For the white asparagus-infused Cocchi Americano:
Take 1 lb. crushed white asparagus and add it to a 750ml bottle of Cocchi Americano. Cryovac it and then sous-vide at 50 degrees Celsius for 3 hours. (Alternatively you can low simmer it in a pot.) Strain out solids and store the vermouth in the refrigerator.
LEMON BASIL MARGARITA
Recipe courtesy of Andrea Correale, Founder and President of Elegant Affairs
This Margarita variant swaps out lime juice for lemon and adds the fresh herbal aroma of basil leaves. If you want to lighten and lengthen it, serve it in a Collins glass topped with club soda or citrus-flavored seltzer.
- 1 ½ oz tequila, such as 2018 NY International Spirits Competition bronze medal winner Herradura Silver
- 1 oz orange liqueur
- 1 oz. fresh lemon juice
- ½ oz. simple syrup
- 3 basil leaves, for garnish
- Lemon wedge and ½ sugar / ½ salt mixture for rimming glass
- Lemon zest, for garnish
Rub the outside of a rocks glass with the lemon wedge, coat half of it with the sugar and salt mixture and set aside. Add the Tequila, orange liqueur, lemon juice and simple syrup to a cocktail shaker, add ice and shake until well-chilled. Strain into the prepared glass and garnish with the basil leaves (give them a smack first) and lemon wedge.
KOMODO OLD PAL
Recipe courtesy of Karol Ansaldi, Beverage Manager, Groot Hospitality
On the menu at Komodo in Miami, this is a fruitier version of the Negroni with the ABV tempered with vermouth and citrus juice. “The citrus notes of the orange and lime mixed with the bitter notes of the Campari make this drink a perfect aperitif for spring,” Ansaldi says.
- ¾ oz bourbon
- 1 oz Carpano Antica Formula vermouth
- ¾ oz Campari
- ¼ oz St.

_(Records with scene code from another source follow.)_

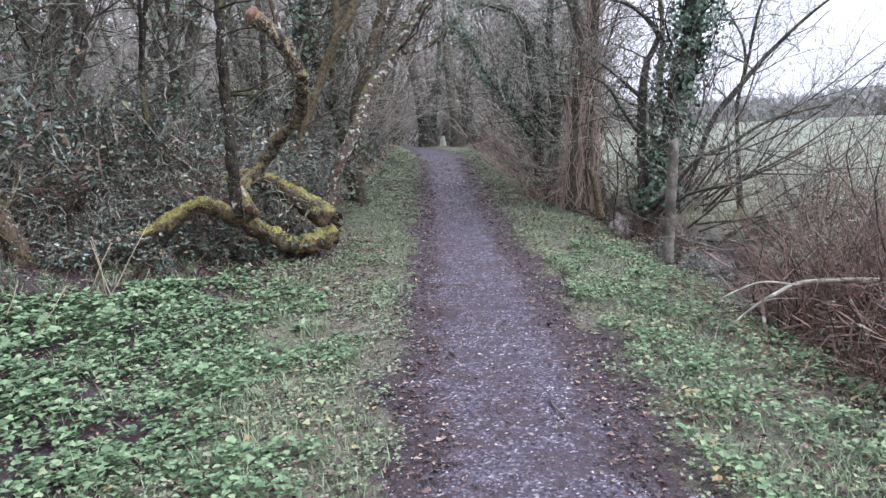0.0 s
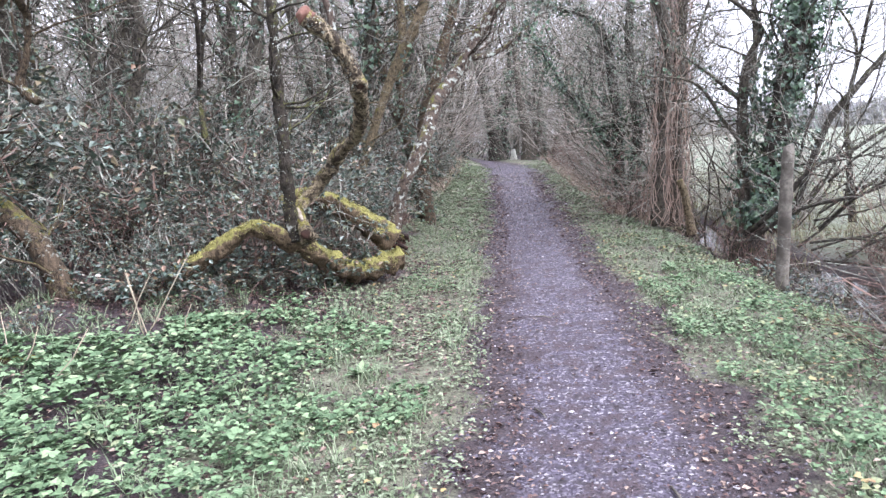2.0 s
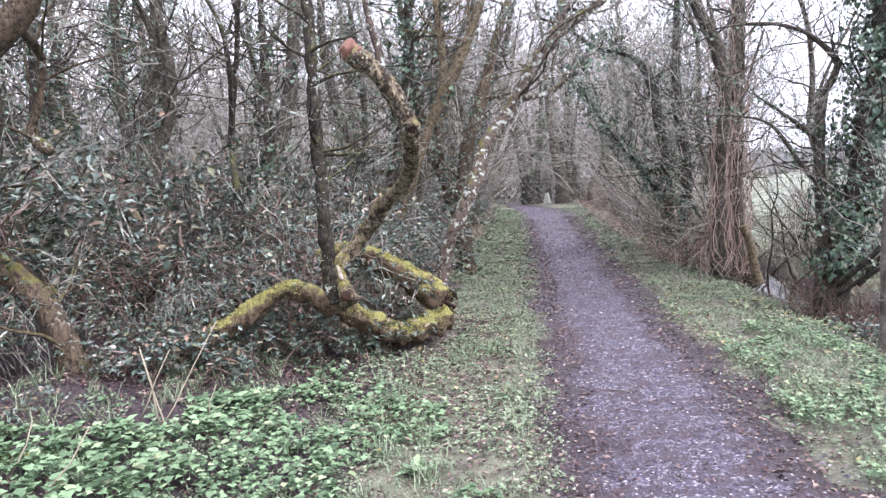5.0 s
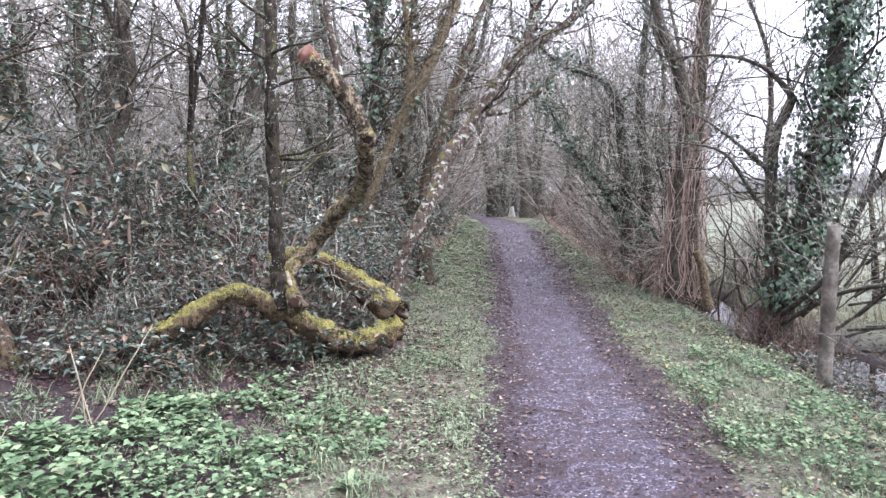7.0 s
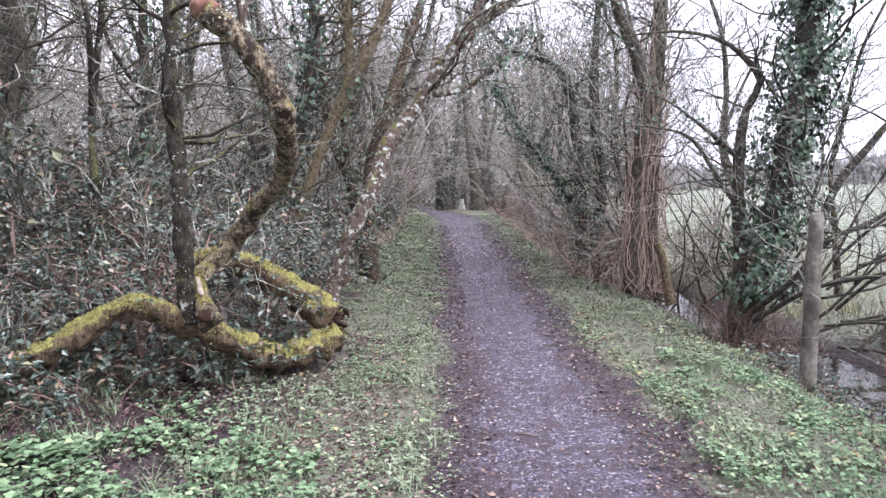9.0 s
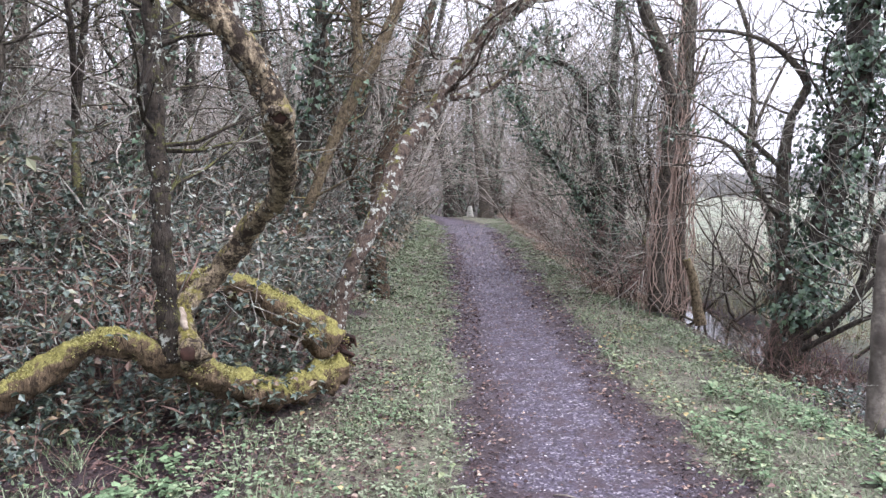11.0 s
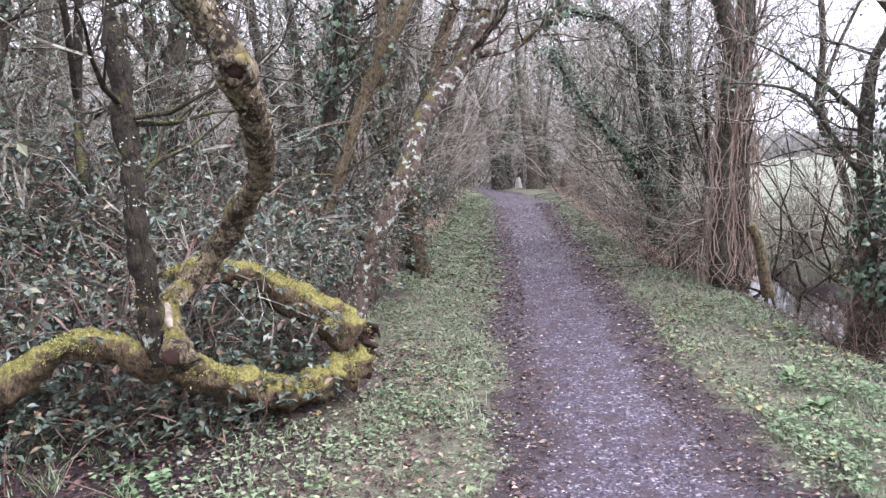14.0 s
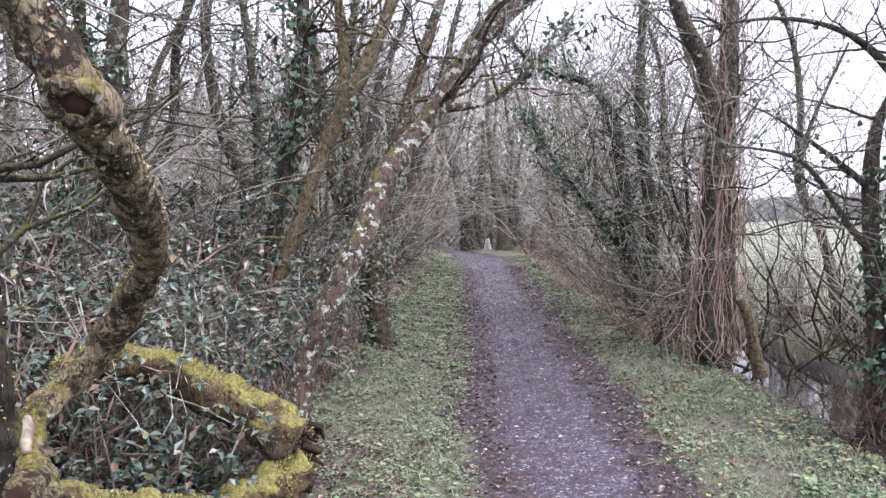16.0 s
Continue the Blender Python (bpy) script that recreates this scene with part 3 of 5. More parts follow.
# ---- trees behind it on the west side
tree("slender_tree", "slender pale mossy trunk leaning towards the path",
     [[(-2.38, 10.4, 0.2, 0.075), (-2.13, 10.4, 1.11, 0.06), (-1.92, 10.4, 1.61, 0.06), (-1.66, 10.4, 2.22, 0.058), (-1.45, 10.4, 2.6, 0.075), (-1.1, 10.4, 3.2, 0.065), (-0.5, 10.6, 4.6, 0.03)],
      [(-1.45, 10.4, 2.6, 0.05), (-1.4, 10.5, 3.2, 0.05), (-1.5, 10.6, 4.6, 0.03)]], M_bark_tan, M_twig, 40, 1.0, ivy=200, ivy_low=0.5)
tree("forked_tree", "forked mossy trunk wrapped in ivy beside the path",
     [[(-1.60, 13.0, 0.1, 0.13), (-1.70, 13.0, 0.9, 0.10), (-1.81, 13.0, 1.68, 0.10), (-1.98, 13.0, 2.05, 0.08), (-2.10, 13.0, 2.6, 0.08), (-2.20, 13.1, 3.6, 0.07), (-2.40, 13.1, 5.4, 0.03)],
      [(-1.81, 13.0, 1.68, 0.07), (-1.85, 13.0, 2.4, 0.07), (-1.80, 13.0, 3.6, 0.06), (-1.50, 13.2, 5.2, 0.03)],
      [(-1.50, 12.6, 0.1, 0.14), (-1.52, 12.5, 1.0, 0.12), (-1.40, 12.5, 1.9, 0.11), (-1.15, 12.5, 2.6, 0.10), (-0.60, 12.8, 4.2, 0.06), (0.00, 13.2, 5.6, 0.03)]],
     M_bark_trunk, M_twig, 60, 1.2, ivy=4200, ivy_size=0.04, ivy_spread=0.10)
tree("ivy_tree", "tall trunk hung with dark ivy in the thicket",
     [[(-2.5, 11.3, 0.3, 0.09), (-2.4, 11.2, 1.4, 0.08), (-2.1, 11.0, 2.4, 0.08), (-1.9, 11.0, 3.4, 0.07), (-1.8, 11.2, 5.4, 0.04)]], M_bark_grey, M_twig, 40, 1.3, ivy=1500, ivy_size=0.06, ivy_spread=0.15, ivy_low=0.3)

# ---- the mossy trunk at the thicket's edge
tree("mossy_leaning_trunk", "crooked brown trunk with moss leaning out of the brambles",
     [[(-3.27, 5.5, 0.2, 0.10), (-3.31, 5.5, 0.45, 0.088), (-3.34, 5.5, 0.64, 0.08), (-3.43, 5.5, 0.87, 0.08), (-3.57, 5.5, 1.07, 0.08), (-3.84, 5.48, 1.27, 0.078), (-4.12, 5.45, 1.45, 0.075), (-4.6, 5.3, 1.72, 0.07)],
      [(-4.3, 5.1, 0.5, 0.10), (-4.0, 5.05, 1.5, 0.085), (-3.52, 5.0, 2.12, 0.08), (-3.3, 5.0, 2.3, 0.075), (-3.02, 5.0, 2.5, 0.07), (-2.7, 5.2, 3.2, 0.05), (-2.6, 5.5, 4.5, 0.02)],
      [(-3.02, 5.0, 2.5, 0.03), (-3.12, 5.2, 2.46, 0.028), (-3.17, 5.38, 2.38, 0.027), (-3.24, 5.4, 2.12, 0.026), (-3.32, 5.4, 1.98, 0.03), (-3.27, 5.4, 1.9, 0.036), (-3.2, 5.4, 1.84, 0.024)]],
     M_bark_trunk, M_twig, 26, 0.9, rough=0.3)

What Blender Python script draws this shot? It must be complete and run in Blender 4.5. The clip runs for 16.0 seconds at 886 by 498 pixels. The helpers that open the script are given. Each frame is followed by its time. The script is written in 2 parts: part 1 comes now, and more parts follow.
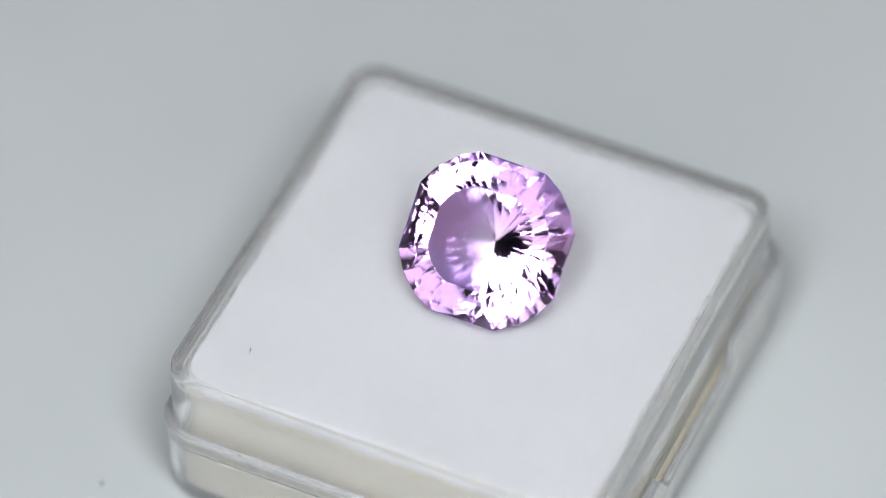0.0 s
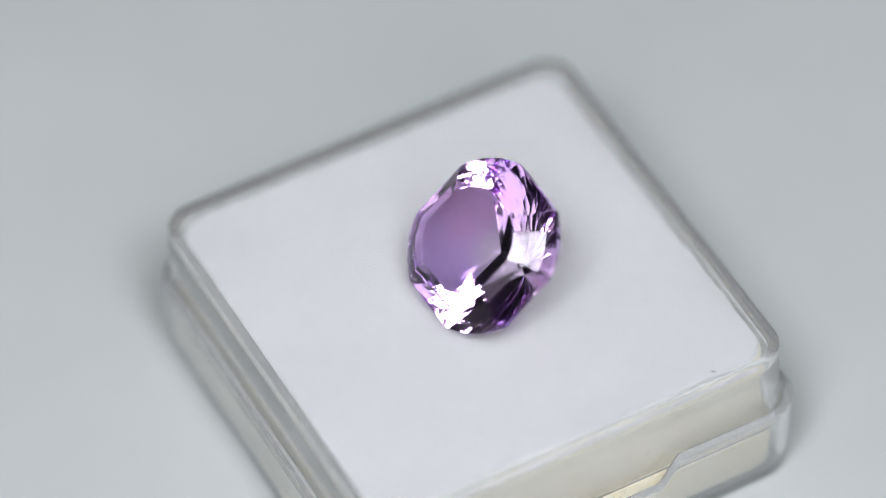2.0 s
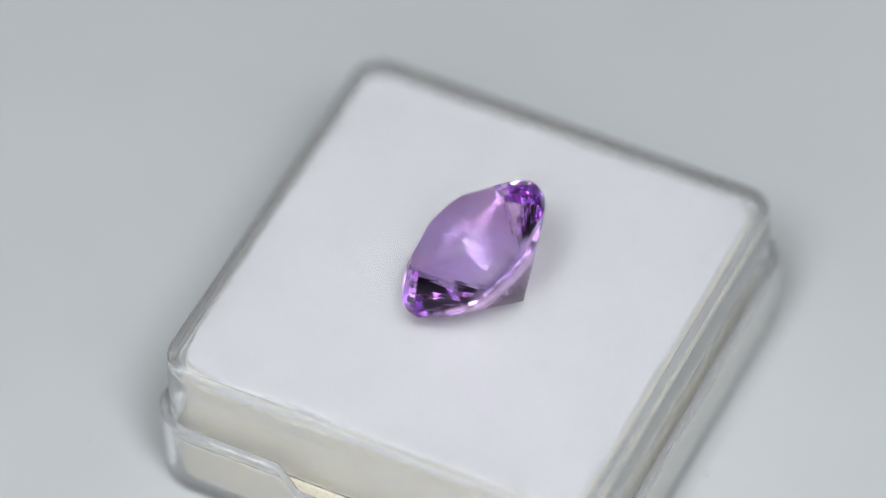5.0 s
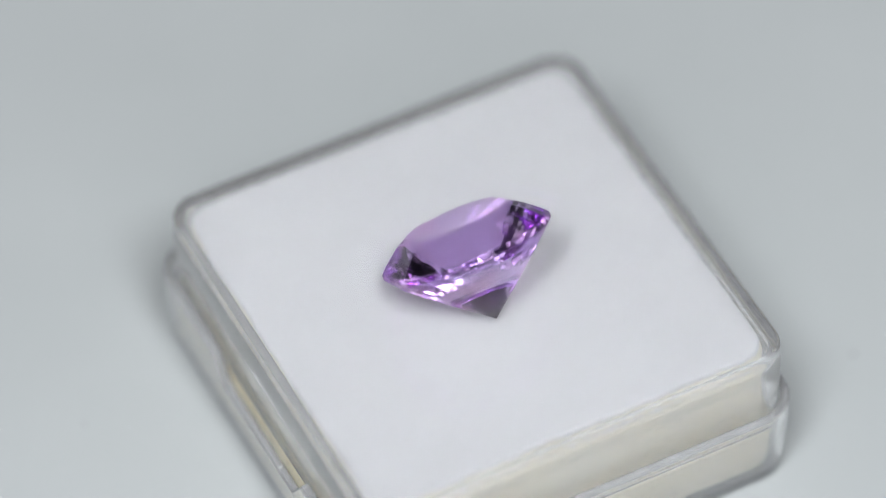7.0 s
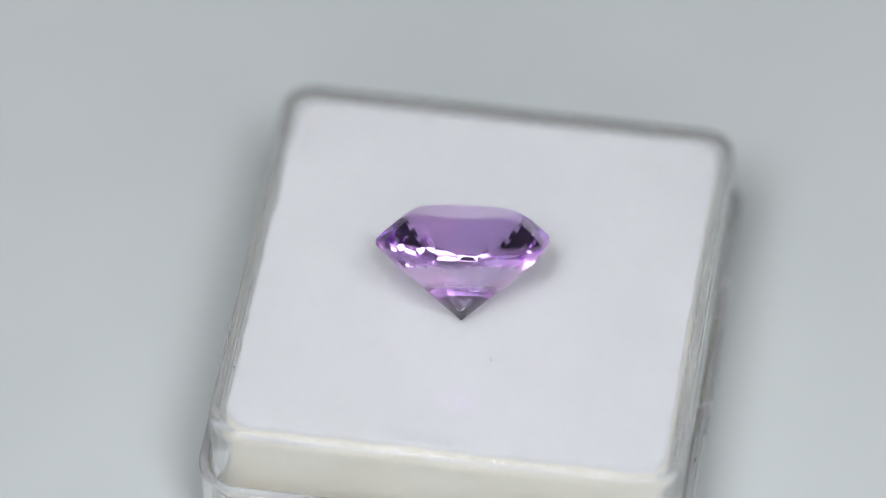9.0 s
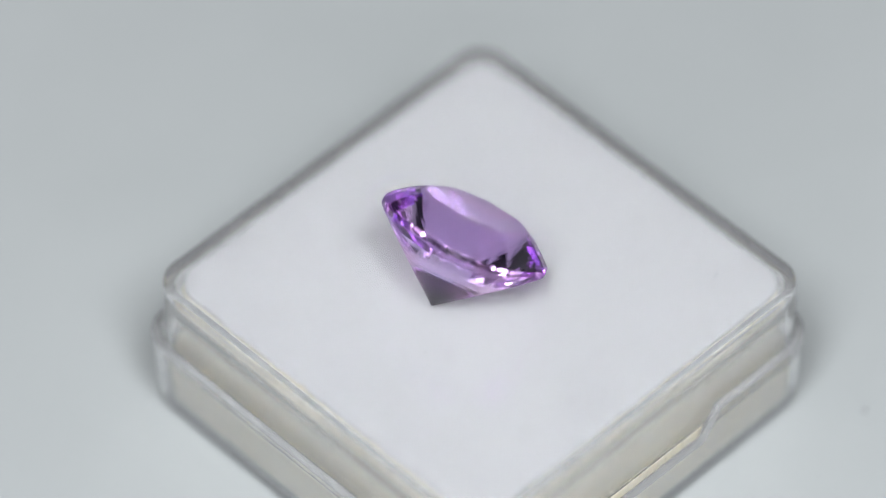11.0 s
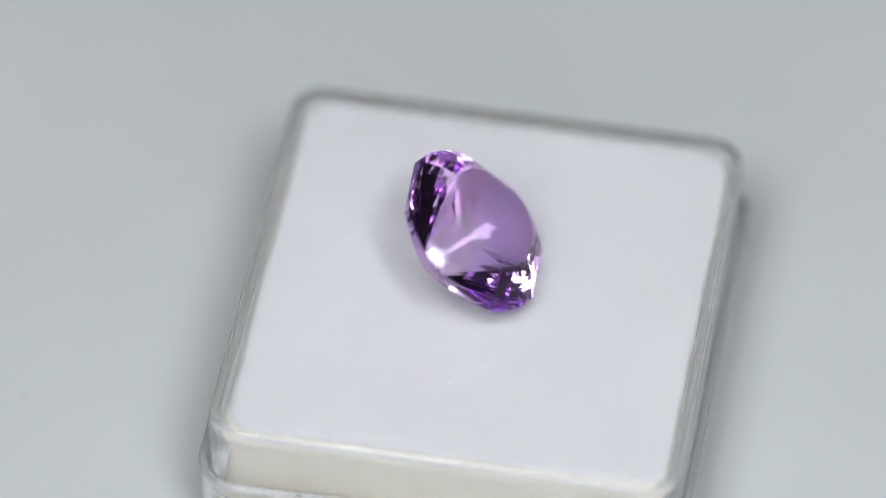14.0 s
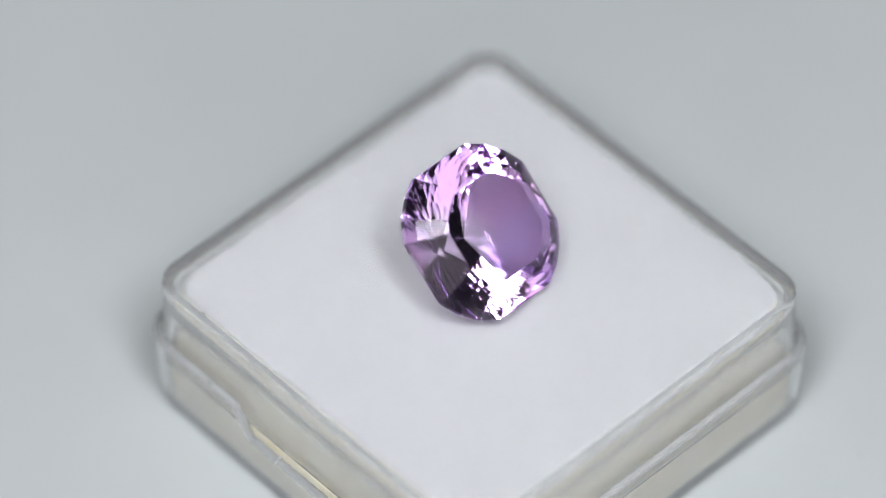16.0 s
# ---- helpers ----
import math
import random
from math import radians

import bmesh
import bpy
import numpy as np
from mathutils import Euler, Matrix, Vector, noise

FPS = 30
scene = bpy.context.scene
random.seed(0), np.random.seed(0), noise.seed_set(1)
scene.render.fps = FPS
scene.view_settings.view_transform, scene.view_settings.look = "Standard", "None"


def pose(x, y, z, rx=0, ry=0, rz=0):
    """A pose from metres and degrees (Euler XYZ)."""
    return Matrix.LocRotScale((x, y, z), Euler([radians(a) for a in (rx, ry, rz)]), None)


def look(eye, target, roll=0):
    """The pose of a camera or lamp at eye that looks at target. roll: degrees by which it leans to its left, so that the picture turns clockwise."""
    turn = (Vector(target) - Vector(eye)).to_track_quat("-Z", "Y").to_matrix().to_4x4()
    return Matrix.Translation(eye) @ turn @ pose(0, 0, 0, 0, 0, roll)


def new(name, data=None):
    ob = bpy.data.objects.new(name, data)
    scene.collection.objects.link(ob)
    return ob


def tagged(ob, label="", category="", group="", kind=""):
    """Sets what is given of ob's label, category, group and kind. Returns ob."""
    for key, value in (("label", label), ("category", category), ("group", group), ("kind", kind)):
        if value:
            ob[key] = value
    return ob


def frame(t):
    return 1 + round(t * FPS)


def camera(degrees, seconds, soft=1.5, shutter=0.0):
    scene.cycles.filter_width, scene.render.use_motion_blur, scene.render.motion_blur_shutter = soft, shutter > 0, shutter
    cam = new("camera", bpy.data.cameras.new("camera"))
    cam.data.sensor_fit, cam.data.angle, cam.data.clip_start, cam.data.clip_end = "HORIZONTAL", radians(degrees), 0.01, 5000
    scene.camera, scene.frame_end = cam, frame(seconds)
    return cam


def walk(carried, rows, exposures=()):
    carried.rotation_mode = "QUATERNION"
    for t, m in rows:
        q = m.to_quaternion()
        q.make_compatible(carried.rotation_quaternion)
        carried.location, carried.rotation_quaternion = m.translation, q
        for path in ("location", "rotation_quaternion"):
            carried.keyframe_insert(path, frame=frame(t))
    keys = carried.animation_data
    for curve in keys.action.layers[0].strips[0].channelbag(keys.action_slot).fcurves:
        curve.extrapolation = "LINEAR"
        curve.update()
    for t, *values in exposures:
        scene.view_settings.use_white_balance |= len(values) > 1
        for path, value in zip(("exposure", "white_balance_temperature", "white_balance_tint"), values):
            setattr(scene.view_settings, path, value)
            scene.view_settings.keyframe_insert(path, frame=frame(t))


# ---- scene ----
# Lengths below are in millimetres unless said otherwise; MM turns them into metres.
MM = 0.001
TURN = -18.267          # degrees a second, clockwise seen from above
TOP = 11.35             # height of the box above the turntable
BOX_TURN = -25.5        # the box's own turn on the turntable at the start
BOX_X, BOX_Y = -0.03, -0.32

# ---- camera ----
cam = camera(8.98, 16.0, 0.9)
EYE = Vector((-2.042, 2.577 - 363.2 * math.cos(radians(49.05)), 11.5 + 363.2 * math.sin(radians(49.05)))) * MM
AIM = Vector((-2.042, 2.577, 11.5)) * MM
cam.data.dof.use_dof = True
cam.data.dof.focus_distance = 0.3588
cam.data.dof.aperture_fstop = 9.5
walk(cam, [(0.0, look(EYE, AIM, -1.05)), (16.0, look(EYE, AIM, -1.05))], [(0.0, 0.39, 6500, 10), (16.0, 0.39, 6500, 10)])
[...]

Germain Elderflower liqueur
- ¾ oz orange juice
- ½ oz lime juice
- Lemon peel, for garnish
Add all ingredients except garnish to a cocktail shaker, add ice and shake until well-chilled. Strain into a rocks glass over fresh ice and garnish with the lemon peel.
FIELDS OF LINEN
Recipe courtesy of Dante Torres, Bartender, Sable Kitchen & Bar
One sip of this drink will transport you to a citrus grove in the Amalfi Coast or a lavender field in the South of France. Bergamot liqueur and orange flower water are best paired with a modern, citrus-forward style of gin, such as D. George Benham Sonoma Dry, silver medalist in the 2018 NYISC.
- 1 oz Suntory Toki Whisky
- 1 oz gin
- ¼ oz Italicus Rosolio Bergamot Liqueur
- ½ oz honey syrup (equal parts honey and warm water, stirred to combine)
- ¾ oz fresh lemon juice
- Dash lavender bitters, such as Scrappy’s
- Dash orange flower water
- Dried lavender sprig, for garnish
Add all ingredients except garnish to a cocktail shaker, add ice and shake until well-chilled. Strain into a coupe and garnish with a dried lavender sprig attached to the glass with a tiny clothespin.